More recently, Senator Hanson said that we were in danger of being swamped by Muslims and suggested that we ban immigration from certain Muslim majority countries. But the overwhelming majority of Muslim migrants are already converts to liberal democracy, not radical Islam. In fact, many of them are fleeing radical Islam. We have well-resourced security agencies to pre-empt and detect attacks from radical Islam, but the absolute strongest defence we have is the overwhelming support in our communities for the opposing philosophy, liberal democracy. Those who fear radical Islam sometimes suggest that we should do away with tenets of liberal democracy, like non-discriminatory immigration, freedom of association and freedom from arbitrary detention. But, out of fear of radical Islam, they are providing a lifeline to radical Islam. Instead, we should support our liberal democracy because liberal democracy will always beat the unattractive weakling that is radical Islam.
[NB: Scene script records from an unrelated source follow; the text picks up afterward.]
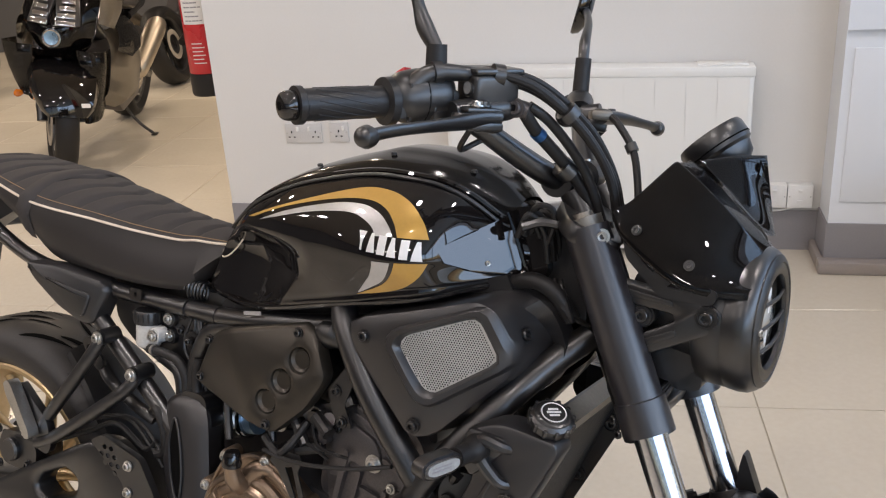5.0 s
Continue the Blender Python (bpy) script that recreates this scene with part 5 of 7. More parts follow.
part("engine_bracket", plate([(0.020, 0.690), (0.055, 0.735), (0.105, 0.742), (0.100, 0.726), (0.065, 0.715), (0.048, 0.672), (0.062, 0.640), (0.040, 0.640), (0.026, 0.662)], -0.128, -0.122, 0.002, 0.006), M_SATIN, ENG)
for x, z in ((0.034, 0.690), (0.060, 0.722), (0.046, 0.648)):
    bolt(ENG, (x, -0.130, z), 0.006, material=M_SATIN)
part("linkage_hose", tube([(-0.36, -0.09, 0.56), (-0.33, -0.11, 0.575), (-0.312, -0.112, 0.55), (-0.31, -0.11, 0.51), (-0.33, -0.11, 0.50)], 0.008, 10), M_RUBBER, BIKE)
for k in range(2):
    x = -0.345 + 0.012 * k
    part("control_cable", tube([(-0.58, -0.10, 0.475 + 0.006 * k), (-0.50, -0.105, 0.515 + 0.006 * k), (x - 0.06, -0.105, 0.54 + 0.004 * k), (x, -0.11, 0.51 + 0.008 * k), (x + 0.03, -0.11, 0.48)], 0.003, 6), M_RUBBER, BIKE)
rs = part("rear_brake_reservoir", lathe([(0, -0.021), (0.016, -0.021), (0.0195, -0.018), (0.0205, -0.014), (0.0205, 0.022), (0, 0.022)], 32, pose(-0.393, -0.070, 0.680, 90)), M_RESERVOIR, BIKE, "translucent brake fluid reservoir with black cap")
cap = part("cap", lathe([(0.0205, 0.018), (0.0235, 0.019), (0.0240, 0.024), (0.0240, 0.038), (0.0225, 0.041), (0, 0.0415)], 32, pose(-0.393, -0.070, 0.680, 90)), M_PLASTIC, rs)
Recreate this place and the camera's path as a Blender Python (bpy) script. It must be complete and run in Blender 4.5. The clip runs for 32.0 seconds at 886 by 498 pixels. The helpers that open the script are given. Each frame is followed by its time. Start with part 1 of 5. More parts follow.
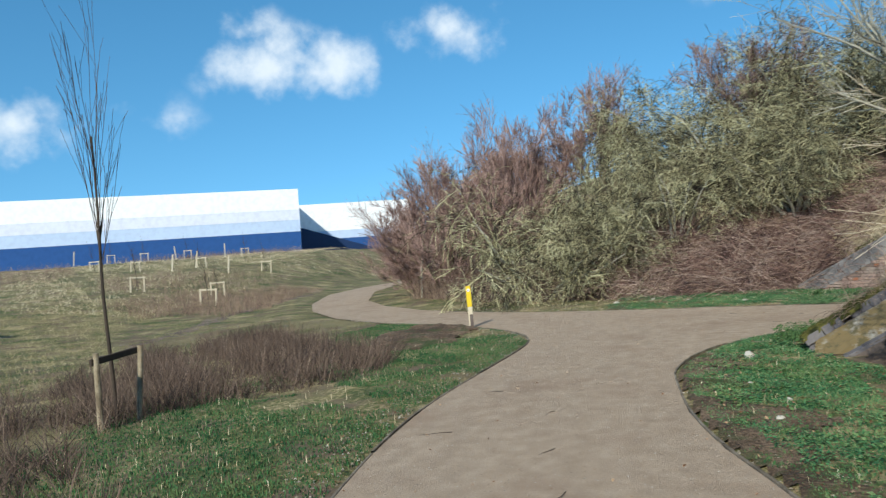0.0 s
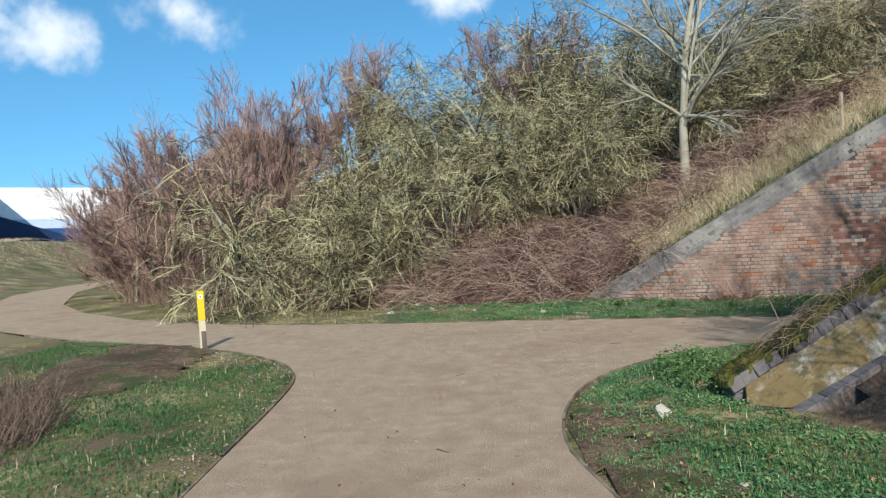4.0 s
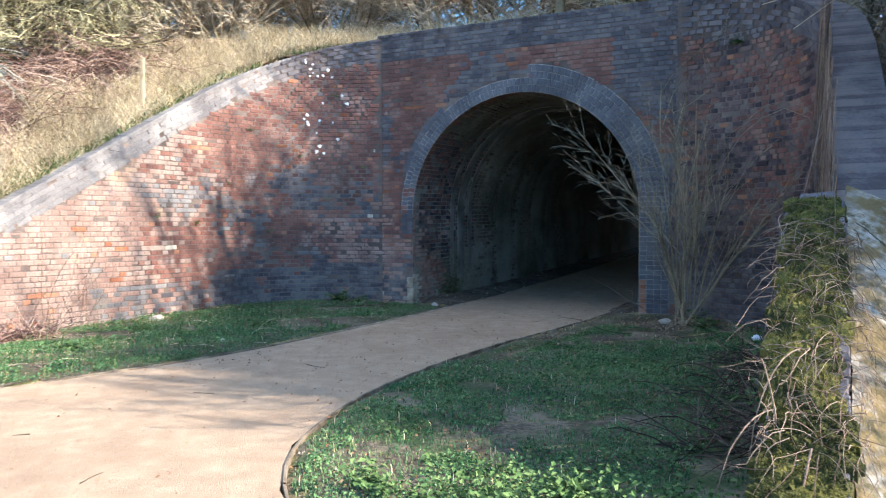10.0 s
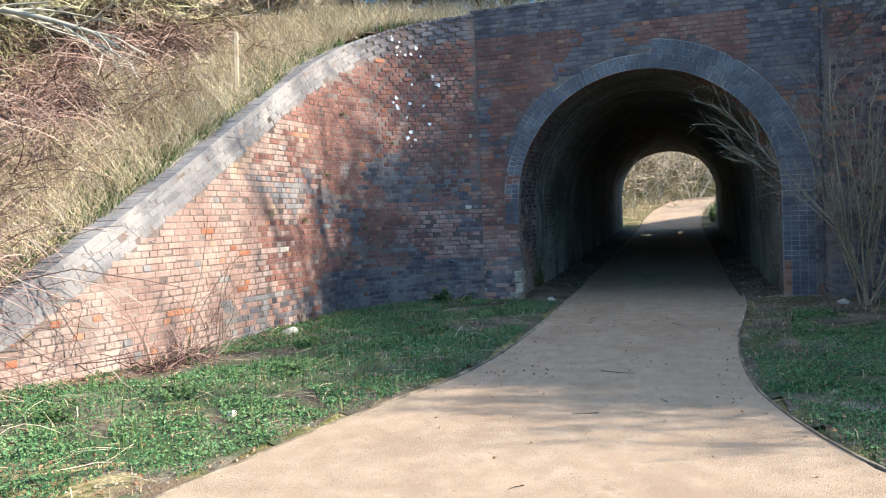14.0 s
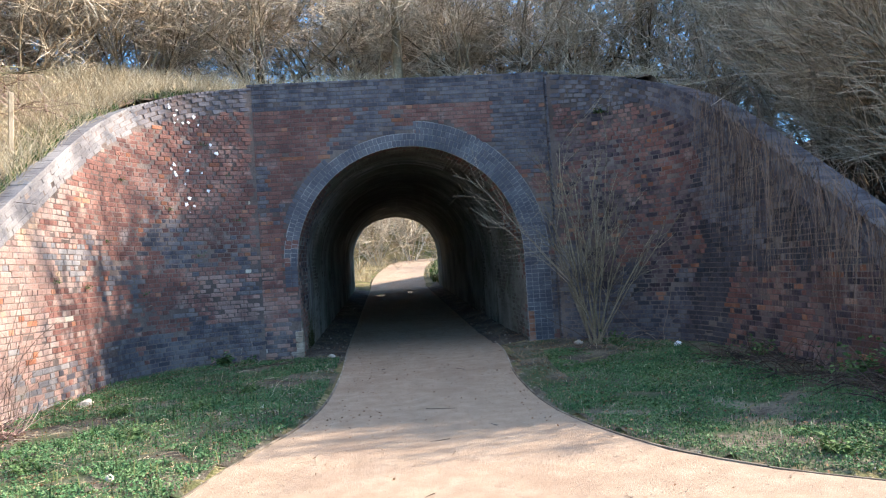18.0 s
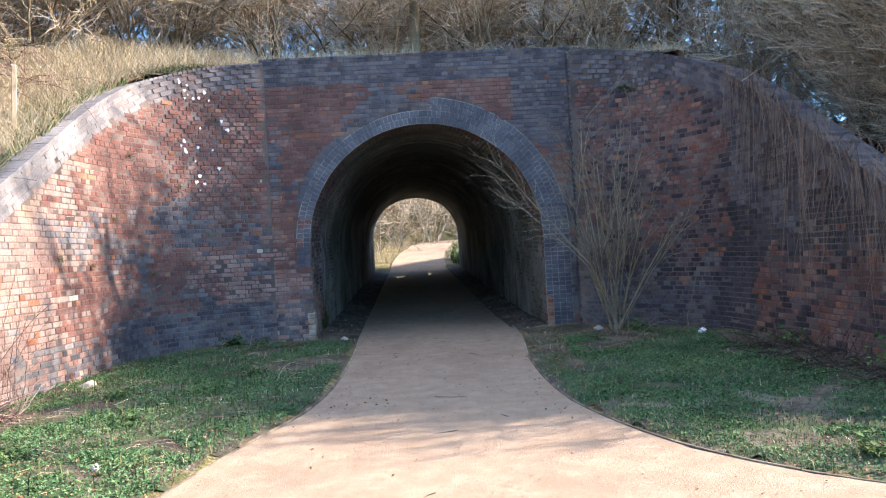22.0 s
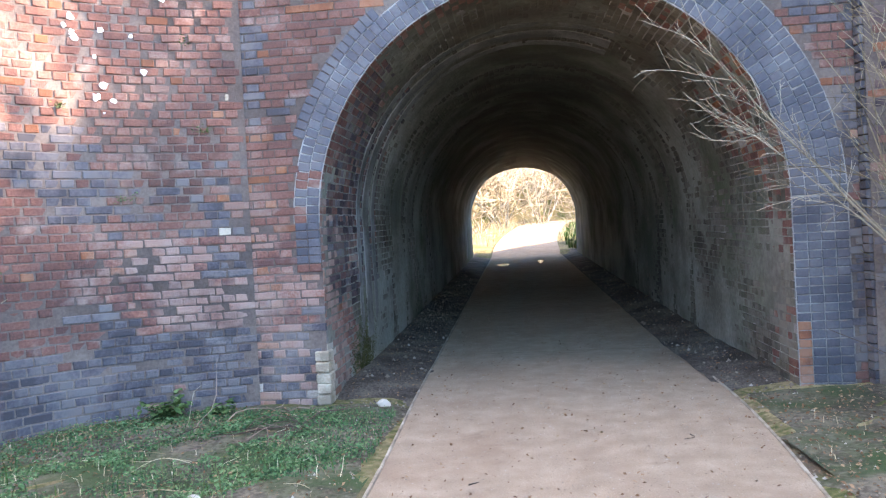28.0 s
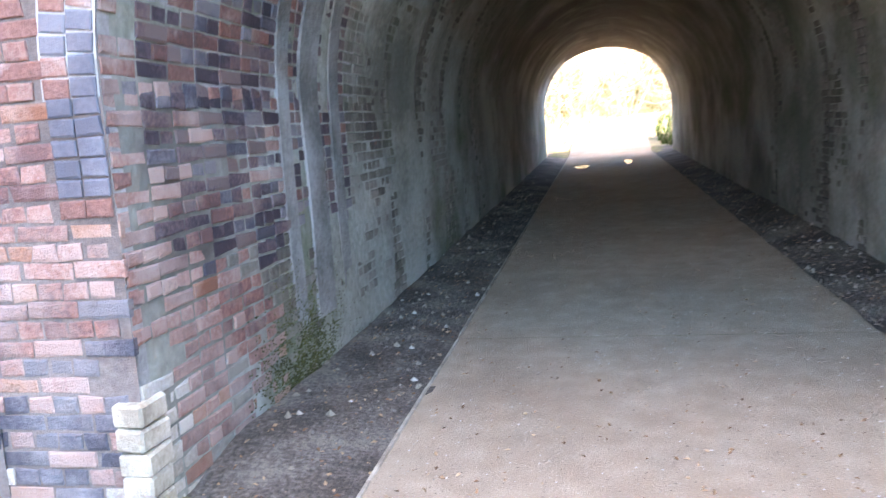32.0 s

Mr President, I, hopefully, have conveyed to you how the Liberal Democrats stand for liberal values and how, no matter who the Liberal Democrat politician is, we all share the same principles. We are a force for stability where other parties are subject to the whims of focus groups and changing leaders. The Liberal Democrats will always fight for free speech, a lower tax burden, the end of the nanny state, the end of the police state and the end of the war on drugs. We will fight for power so we can leave you alone.

Unlike other maiden speeches, I won't be thanking a list of people who have helped me in my achievements, simply because I'm a casual appointee and I haven't achieved anything to date. I will just again thank the senators for indulging me with this opportunity, and I wish the best of luck to those senators who are facing re-election. Thank you.